Watching city Council meetings, it looks pretty obvious to me that this attorney considers the Executive branch his client. As you point out, Ken, a Council member (Tibbott) was denied an answer based on his attorney client relationship with the Mayor. This certainly doesn’t suggest an attorney client relationship with the Council as Mr. Norman asserts above. The citizens are not well served by this current relationship in my view.
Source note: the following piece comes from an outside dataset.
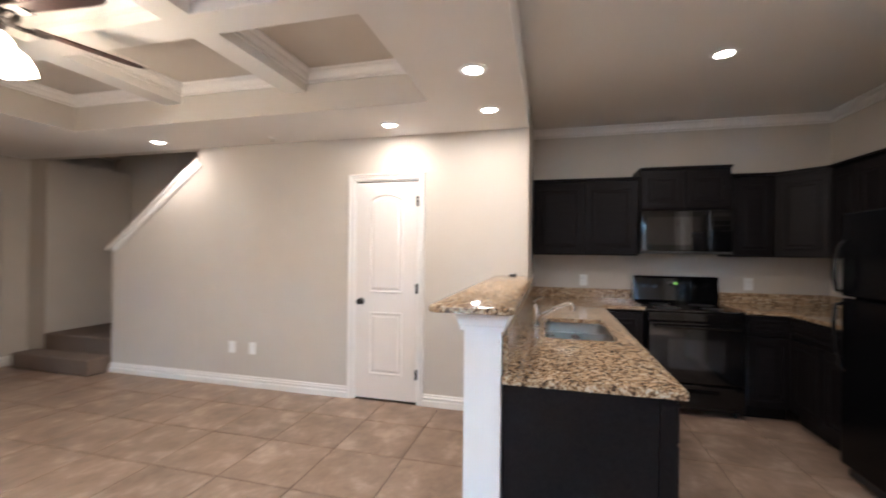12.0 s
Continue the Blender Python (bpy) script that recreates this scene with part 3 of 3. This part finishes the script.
for a, lab in (((XK + 0.024, -1.905, YK + 0.003, YK + 0.023, 0.9145, 1.064), "granite splash against the low wall"),
               ((XK + 0.003, XK + 0.023, YK + 0.003, 4.412, 0.9145, 1.016), "granite splash on the back wall"),
               ((XK + 0.003, XK + 0.023, 5.193, YN - 0.003, 0.9145, 1.016), "granite splash in the corner"),
               ((XK + 0.024, -3.47, YN - 0.023, YN - 0.003, 0.9145, 1.016), "granite splash behind the corner counter")):
    tagged(mesh_ob("backsplash", bx(*a, bev=0.003), GRANITE), "brown speckled " + lab, "backsplash")

# ---- sink and faucet ----
sk = thing("sink", pose(0, 0, 0.884), "double-bowl undermount stainless steel sink", "sink")
bm = slab([SX0 - 0.02, SX0 + 0.008, -3.032, -3.005, SX1 - 0.008, SX1 + 0.02], [SY0 - 0.02, SY0 + 0.008, SY1 - 0.008, SY1 + 0.02],
          lambda x, y: not (SY0 + 0.008 < y < SY1 - 0.008 and (SX0 + 0.008 < x < -3.032 or -3.005 < x < SX1 - 0.008)), -0.004, -0.001, lambda u, v, q: (u, v, q))
part("rim", bm, STEEL, sk)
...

The more I think about this particular city attorney arrangement, the more I question it. Lighthouse Law Group was basically formed with the idea of Edmonds being it’s primary client and got the business by offering a flat fee system that other firms would not or could not offer. It’s acknowledged that the firm needs Edmond’s contract to maintain it’s on going stability. This seems like a case of public funds being used to promote the welfare and existence of a specific private business. It may be innocent enough, but it gives the appearance of a big conflict of interest and a huge incentive for the Attorney to be in the good graces of the Executive branch that has a lot to say about whether they keep the business or lose it. There should be a well established and specific periodic bidding out of this business overseen by a citizen’s commission. not the mayor or the council. That is if the citizens really are at the top of the pecking order as implied in the organization chart that Mr. Reidy refers to.